= GIVEN DATA =
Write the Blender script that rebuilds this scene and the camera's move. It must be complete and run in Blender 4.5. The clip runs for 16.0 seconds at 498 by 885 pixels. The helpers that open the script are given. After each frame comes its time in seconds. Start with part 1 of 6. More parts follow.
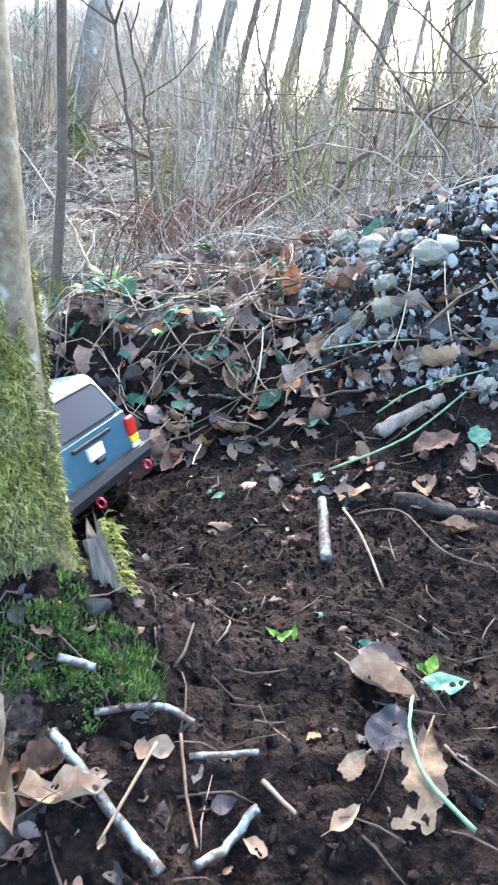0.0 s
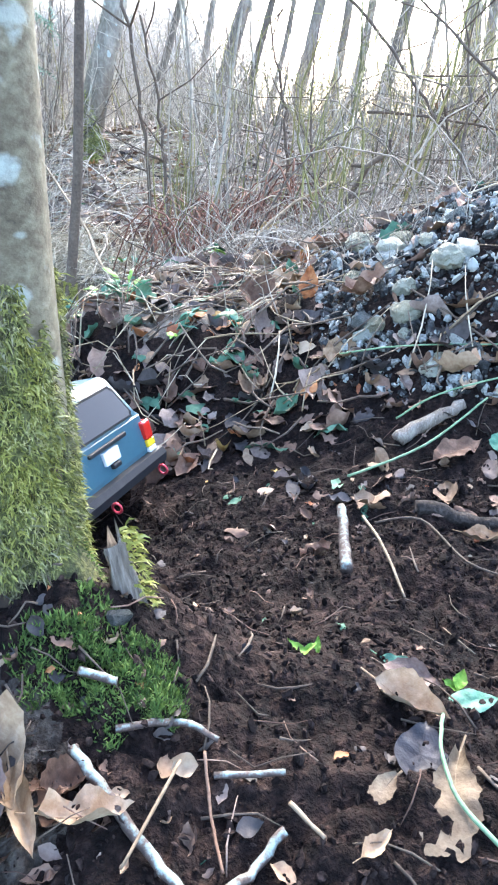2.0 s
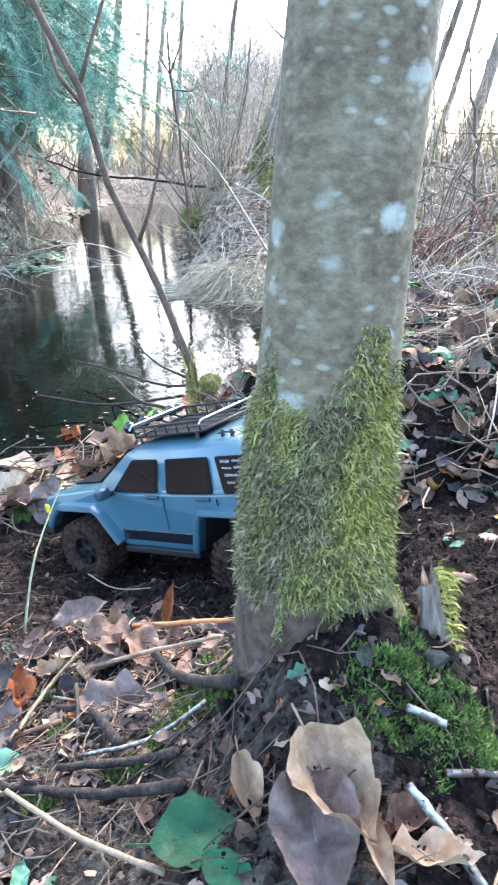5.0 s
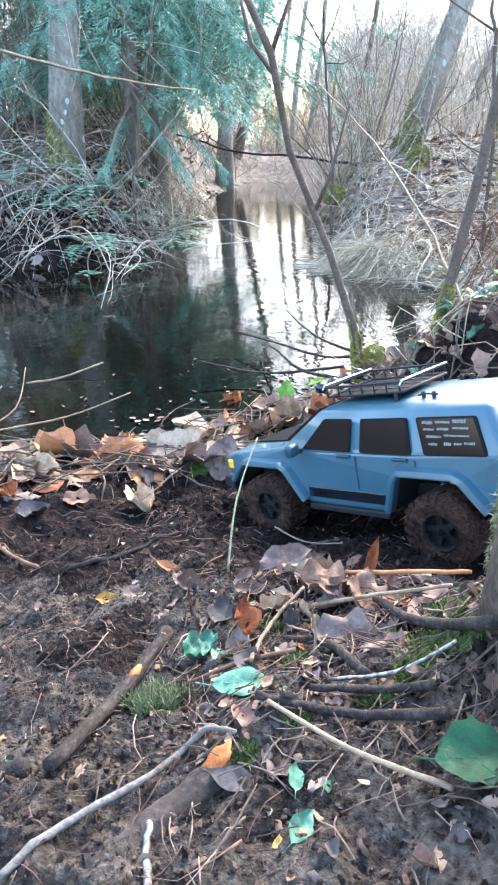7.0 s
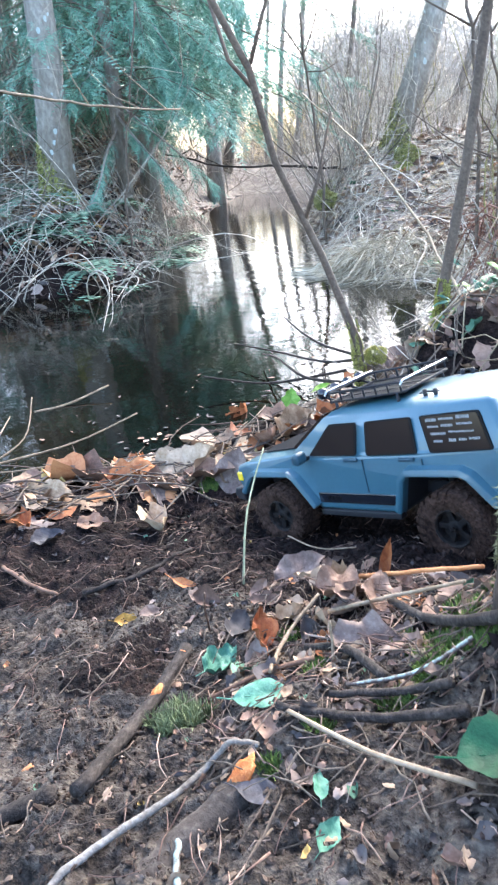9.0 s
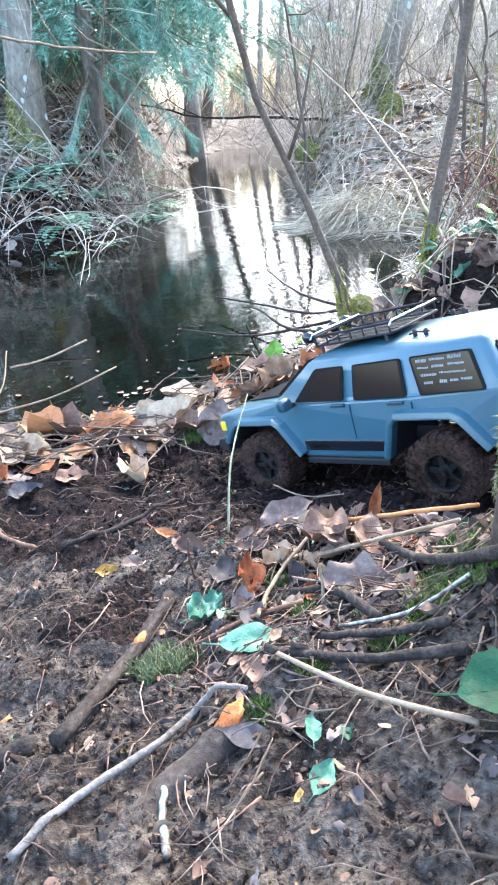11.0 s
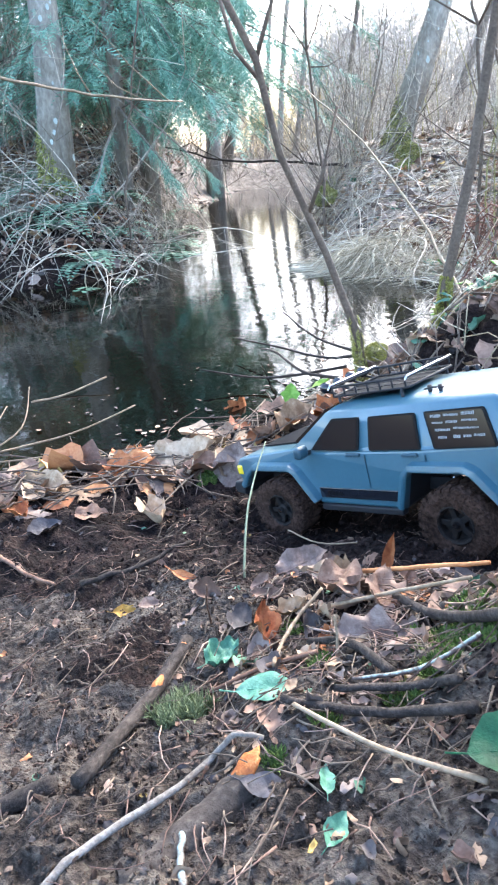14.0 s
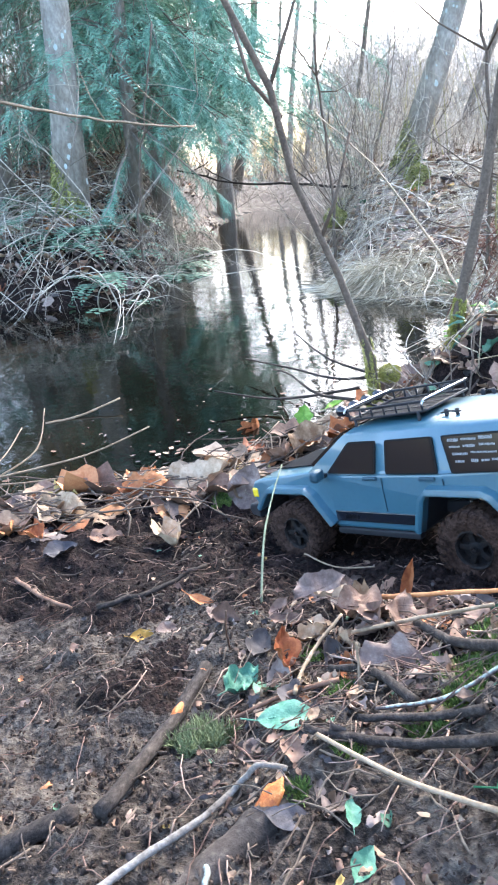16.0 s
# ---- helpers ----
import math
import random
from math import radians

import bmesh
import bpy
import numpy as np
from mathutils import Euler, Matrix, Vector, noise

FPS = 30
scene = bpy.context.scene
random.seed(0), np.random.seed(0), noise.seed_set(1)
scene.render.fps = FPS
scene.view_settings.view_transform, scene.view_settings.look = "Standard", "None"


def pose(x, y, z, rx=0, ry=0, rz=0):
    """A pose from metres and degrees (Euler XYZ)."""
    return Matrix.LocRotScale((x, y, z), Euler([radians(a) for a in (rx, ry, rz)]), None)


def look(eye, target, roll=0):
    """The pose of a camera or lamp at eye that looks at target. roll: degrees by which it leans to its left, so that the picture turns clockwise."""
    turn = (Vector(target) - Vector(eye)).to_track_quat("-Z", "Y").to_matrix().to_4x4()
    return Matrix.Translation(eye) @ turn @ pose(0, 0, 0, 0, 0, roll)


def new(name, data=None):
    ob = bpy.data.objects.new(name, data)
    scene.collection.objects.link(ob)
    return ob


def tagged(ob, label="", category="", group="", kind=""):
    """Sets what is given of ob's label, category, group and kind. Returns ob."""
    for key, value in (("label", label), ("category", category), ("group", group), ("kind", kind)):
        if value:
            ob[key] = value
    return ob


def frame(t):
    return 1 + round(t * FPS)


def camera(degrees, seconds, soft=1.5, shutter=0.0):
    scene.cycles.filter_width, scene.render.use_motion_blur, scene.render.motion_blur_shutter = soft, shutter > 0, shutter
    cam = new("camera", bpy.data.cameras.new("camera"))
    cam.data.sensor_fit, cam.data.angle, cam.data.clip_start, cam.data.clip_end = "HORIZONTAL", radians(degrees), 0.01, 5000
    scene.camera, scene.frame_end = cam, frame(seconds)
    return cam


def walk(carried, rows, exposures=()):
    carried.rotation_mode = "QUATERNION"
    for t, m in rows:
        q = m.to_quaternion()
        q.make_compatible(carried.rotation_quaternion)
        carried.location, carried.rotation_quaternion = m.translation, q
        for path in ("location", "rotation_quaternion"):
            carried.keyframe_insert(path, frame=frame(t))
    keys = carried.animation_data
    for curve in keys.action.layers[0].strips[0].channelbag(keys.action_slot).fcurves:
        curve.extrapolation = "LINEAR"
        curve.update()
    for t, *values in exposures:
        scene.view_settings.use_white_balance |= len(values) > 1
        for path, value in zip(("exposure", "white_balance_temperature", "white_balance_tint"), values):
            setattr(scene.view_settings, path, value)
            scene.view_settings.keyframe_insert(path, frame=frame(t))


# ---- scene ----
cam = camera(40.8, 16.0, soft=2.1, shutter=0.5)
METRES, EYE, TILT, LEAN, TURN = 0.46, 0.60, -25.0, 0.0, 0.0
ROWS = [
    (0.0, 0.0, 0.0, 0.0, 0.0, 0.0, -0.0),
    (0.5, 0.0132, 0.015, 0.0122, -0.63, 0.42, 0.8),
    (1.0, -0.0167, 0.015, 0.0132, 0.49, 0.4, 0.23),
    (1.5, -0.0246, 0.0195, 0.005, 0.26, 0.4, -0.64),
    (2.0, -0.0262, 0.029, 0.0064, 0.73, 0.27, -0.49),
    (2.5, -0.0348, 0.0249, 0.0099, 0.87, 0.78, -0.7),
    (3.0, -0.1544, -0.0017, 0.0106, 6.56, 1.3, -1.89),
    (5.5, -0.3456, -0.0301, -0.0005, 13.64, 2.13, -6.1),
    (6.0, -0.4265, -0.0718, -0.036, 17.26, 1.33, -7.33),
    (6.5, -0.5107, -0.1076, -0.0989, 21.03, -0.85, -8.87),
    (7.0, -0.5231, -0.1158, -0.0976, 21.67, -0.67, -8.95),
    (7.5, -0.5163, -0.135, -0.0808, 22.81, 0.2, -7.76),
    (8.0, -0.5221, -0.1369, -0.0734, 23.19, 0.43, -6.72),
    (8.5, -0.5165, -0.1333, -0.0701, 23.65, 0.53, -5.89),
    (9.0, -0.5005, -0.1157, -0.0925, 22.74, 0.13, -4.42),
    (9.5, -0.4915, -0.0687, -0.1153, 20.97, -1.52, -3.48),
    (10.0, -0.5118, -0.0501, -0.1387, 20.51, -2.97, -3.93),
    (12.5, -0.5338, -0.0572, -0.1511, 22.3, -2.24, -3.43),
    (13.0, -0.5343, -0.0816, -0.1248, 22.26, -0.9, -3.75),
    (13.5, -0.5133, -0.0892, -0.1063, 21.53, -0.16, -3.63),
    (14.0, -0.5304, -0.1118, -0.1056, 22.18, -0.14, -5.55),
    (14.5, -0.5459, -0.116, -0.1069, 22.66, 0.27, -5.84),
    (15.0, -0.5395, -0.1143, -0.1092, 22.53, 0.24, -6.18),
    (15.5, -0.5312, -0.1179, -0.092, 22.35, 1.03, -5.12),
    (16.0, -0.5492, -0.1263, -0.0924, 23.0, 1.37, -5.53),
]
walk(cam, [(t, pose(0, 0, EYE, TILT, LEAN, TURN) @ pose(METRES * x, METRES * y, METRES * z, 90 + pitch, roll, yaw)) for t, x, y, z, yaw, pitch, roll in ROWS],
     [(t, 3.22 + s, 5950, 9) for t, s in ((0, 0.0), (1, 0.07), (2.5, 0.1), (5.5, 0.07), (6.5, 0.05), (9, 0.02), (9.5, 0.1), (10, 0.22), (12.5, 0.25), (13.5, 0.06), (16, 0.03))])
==
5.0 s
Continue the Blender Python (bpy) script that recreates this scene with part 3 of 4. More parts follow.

= WHAT IS BEING ASKED =
Copy out precisely the lines that begin at the line containing "scene.view_settings.use_white_balance |= len(values)" and end at the line containing "[(t, 3.22 + s, 5950, 9)", including both; write nothing else.

= THE REPLY =
        scene.view_settings.use_white_balance |= len(values) > 1
        for path, value in zip(("exposure", "white_balance_temperature", "white_balance_tint"), values):
            setattr(scene.view_settings, path, value)
            scene.view_settings.keyframe_insert(path, frame=frame(t))


# ---- scene ----
cam = camera(40.8, 16.0, soft=2.1, shutter=0.5)
METRES, EYE, TILT, LEAN, TURN = 0.46, 0.60, -25.0, 0.0, 0.0
ROWS = [
    (0.0, 0.0, 0.0, 0.0, 0.0, 0.0, -0.0),
    (0.5, 0.0132, 0.015, 0.0122, -0.63, 0.42, 0.8),
    (1.0, -0.0167, 0.015, 0.0132, 0.49, 0.4, 0.23),
    (1.5, -0.0246, 0.0195, 0.005, 0.26, 0.4, -0.64),
    (2.0, -0.0262, 0.029, 0.0064, 0.73, 0.27, -0.49),
    (2.5, -0.0348, 0.0249, 0.0099, 0.87, 0.78, -0.7),
    (3.0, -0.1544, -0.0017, 0.0106, 6.56, 1.3, -1.89),
    (5.5, -0.3456, -0.0301, -0.0005, 13.64, 2.13, -6.1),
    (6.0, -0.4265, -0.0718, -0.036, 17.26, 1.33, -7.33),
    (6.5, -0.5107, -0.1076, -0.0989, 21.03, -0.85, -8.87),
    (7.0, -0.5231, -0.1158, -0.0976, 21.67, -0.67, -8.95),
    (7.5, -0.5163, -0.135, -0.0808, 22.81, 0.2, -7.76),
    (8.0, -0.5221, -0.1369, -0.0734, 23.19, 0.43, -6.72),
    (8.5, -0.5165, -0.1333, -0.0701, 23.65, 0.53, -5.89),
    (9.0, -0.5005, -0.1157, -0.0925, 22.74, 0.13, -4.42),
    (9.5, -0.4915, -0.0687, -0.1153, 20.97, -1.52, -3.48),
    (10.0, -0.5118, -0.0501, -0.1387, 20.51, -2.97, -3.93),
    (12.5, -0.5338, -0.0572, -0.1511, 22.3, -2.24, -3.43),
    (13.0, -0.5343, -0.0816, -0.1248, 22.26, -0.9, -3.75),
    (13.5, -0.5133, -0.0892, -0.1063, 21.53, -0.16, -3.63),
    (14.0, -0.5304, -0.1118, -0.1056, 22.18, -0.14, -5.55),
    (14.5, -0.5459, -0.116, -0.1069, 22.66, 0.27, -5.84),
    (15.0, -0.5395, -0.1143, -0.1092, 22.53, 0.24, -6.18),
    (15.5, -0.5312, -0.1179, -0.092, 22.35, 1.03, -5.12),
    (16.0, -0.5492, -0.1263, -0.0924, 23.0, 1.37, -5.53),
]
walk(cam, [(t, pose(0, 0, EYE, TILT, LEAN, TURN) @ pose(METRES * x, METRES * y, METRES * z, 90 + pitch, roll, yaw)) for t, x, y, z, yaw, pitch, roll in ROWS],
     [(t, 3.22 + s, 5950, 9) for t, s in ((0, 0.0), (1, 0.07), (2.5, 0.1), (5.5, 0.07), (6.5, 0.05), (9, 0.02), (9.5, 0.1), (10, 0.22), (12.5, 0.25), (13.5, 0.06), (16, 0.03))])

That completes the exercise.